1. WHAT DO ONIONS TASTE LIKE?

It varies on which type you use. But eaten raw they have a strong pungent flavor, and it will be crisp and crunchy. When cooked they tend to turn sweet.

2. CAN I EAT ONIONS RAW?

Yes, you can. Raw onions are added to salads and have a ton of health benefits. You can add chopped or diced onions to tuna and mayo spread, potato salad, egg salad, and much more.

3. WHY DO ONIONS CAUSE TEARS?

Cutting or chopping up onions with a knife causes damage to their cells. As a defense mechanism, the onions release an enzyme into the air. This form of sulfuric acid irritates the eyes thus giving us tears.

To prevent this make sure that your knife is razor sharp to lessen cell damage to the onion.

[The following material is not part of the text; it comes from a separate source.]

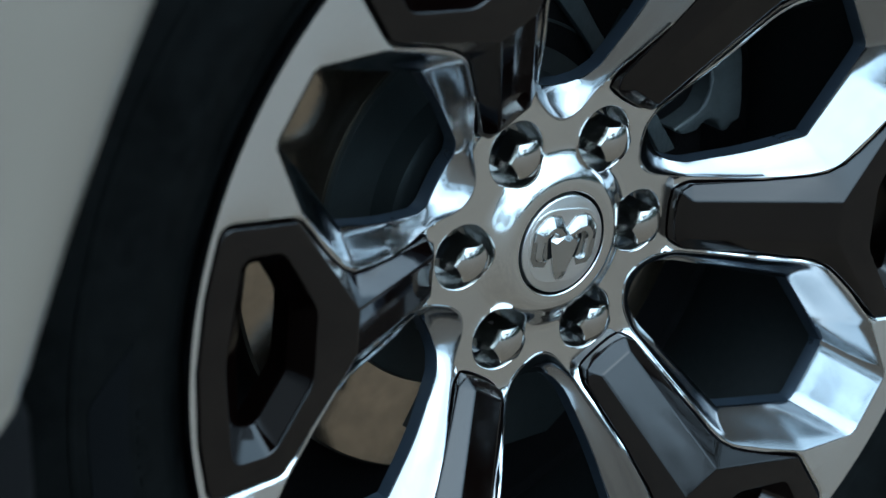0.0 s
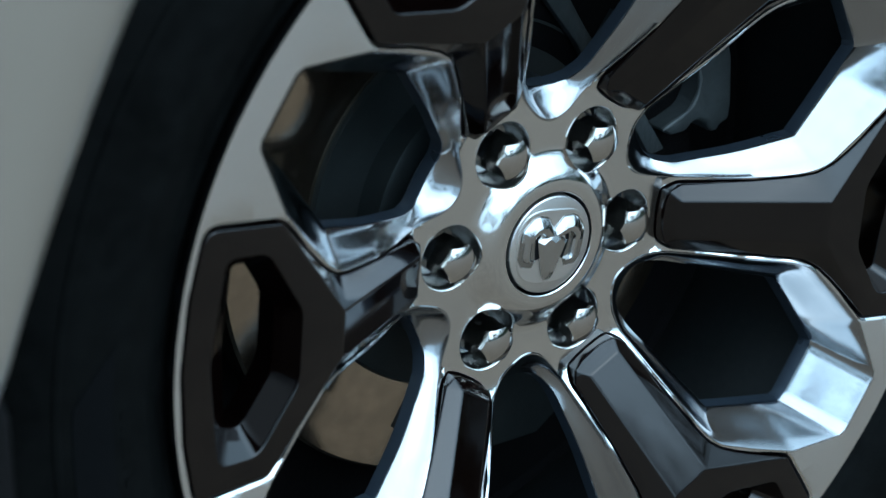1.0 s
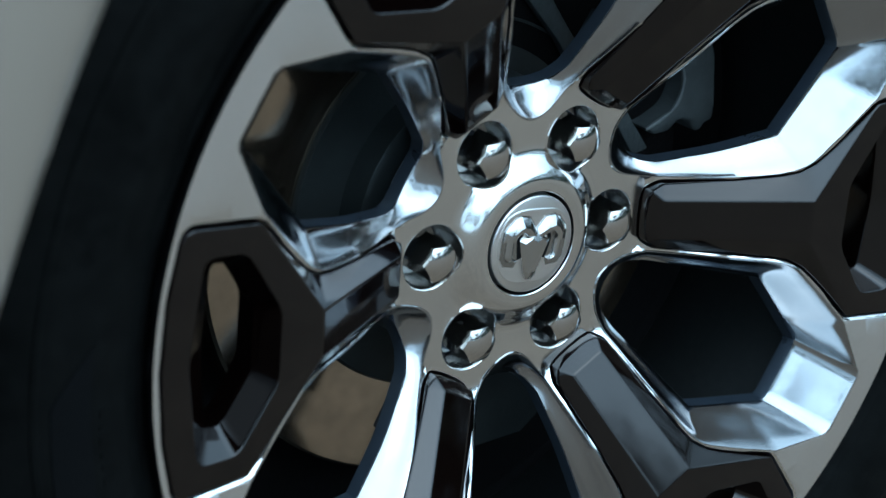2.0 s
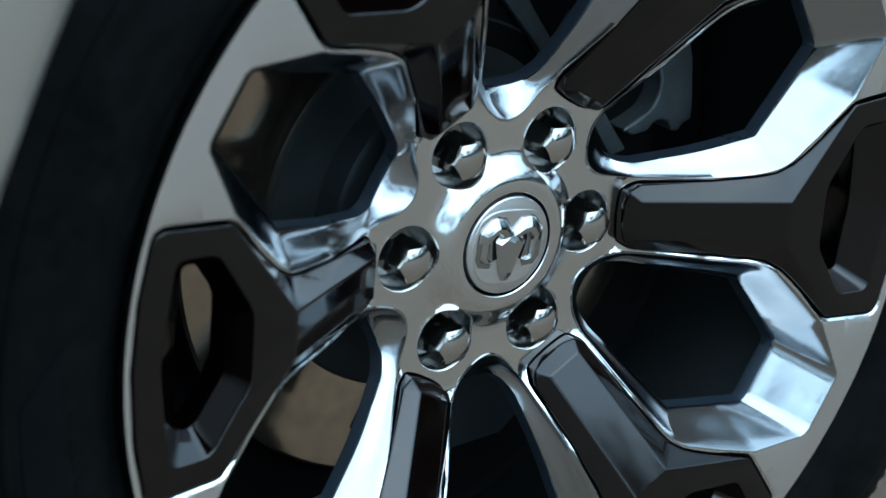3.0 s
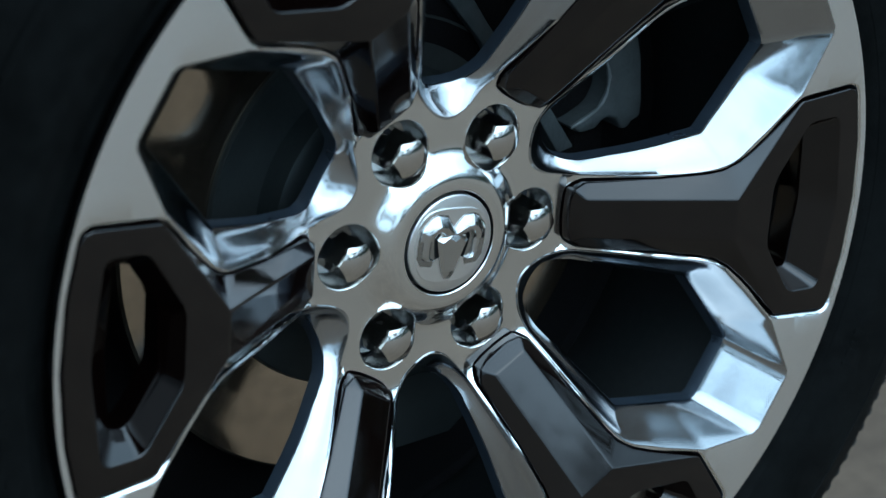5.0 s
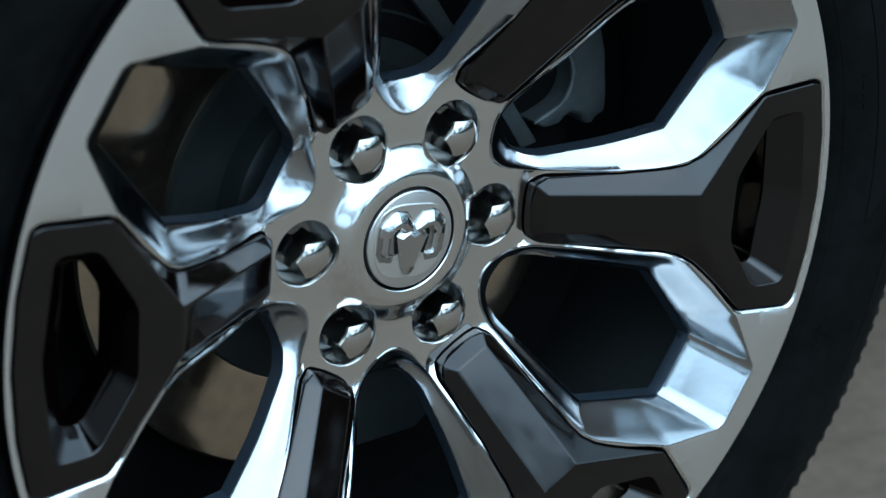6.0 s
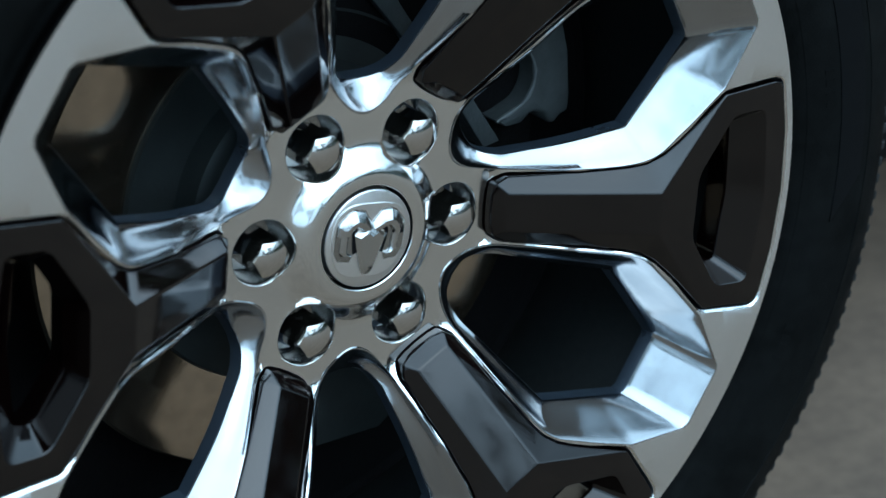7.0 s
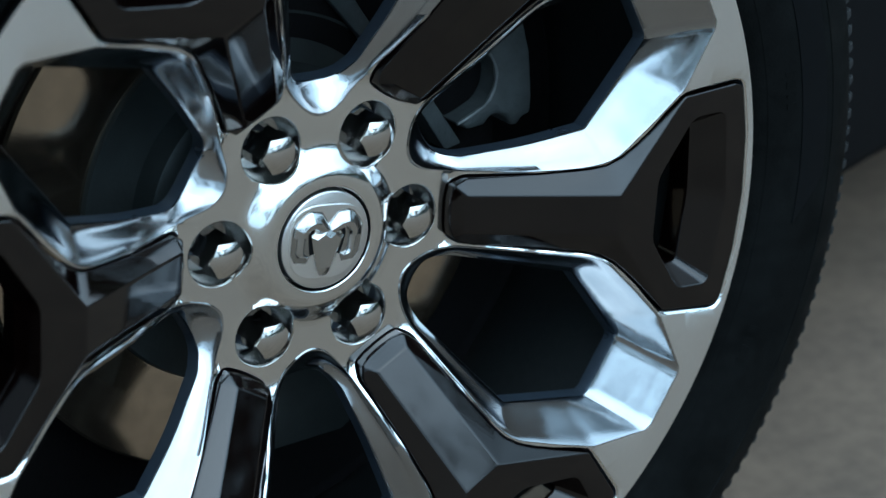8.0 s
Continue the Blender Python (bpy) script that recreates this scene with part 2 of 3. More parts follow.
R_LUGS, R_POCKET = 0.06985, 0.0214


def step(t):
    t = min(1.0, max(0.0, t))
    return t * t * (3 - 2 * t)


def hub_out(r):
    """Height of the hub face: a raised boss round the cap, a flat ring, and the rise into the spokes."""
    return W_CAP * (1 - step((r - 0.0395) / 0.021)) + 0.0099 * step((r - 0.1000) / 0.0165)


def risen(keys):
    return [(r, a, hub_out(r) if w is None else w) for r, a, w in keys]


OPEN_TOP, BED = risen(OPEN_TOP), risen(BED)

wheel = tagged(new("alloy_wheel"), "polished aluminium truck wheel with gloss black spoke inserts", "wheel")
wheel.matrix_world = pose(0, 0, ZC, 0, SPIN, 0)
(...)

When chopping keep your mouth slightly open and breathe through there instead of your nose.

Also keep the root part of the onion intact to minimize the enzyme spread into the air as most of it is at the base of the onion.

4. WHEN DO I AVOID ONIONS?

If you have bleeding disorders you must avoid eating excess onions or supplements as onions are known to have blood thinning properties and prevent blood clots from happening.

Also if you’re pregnant or breastfeeding due to lack of data on its safety.

5. ARE ONIONS GOOD FOR MY HEALTH?

Absolutely! Eating onions can help fight certain cancers and heart diseases. It also helps promote gut health and good digestion.

6. WHAT ARE THE NUTRITIONAL BENEFITS OF ONIONS?

Onions are naturally rich in antioxidants, fiber, prebiotics, vitamins, and minerals. They are also low in calories, fat, cholesterol, and sodium.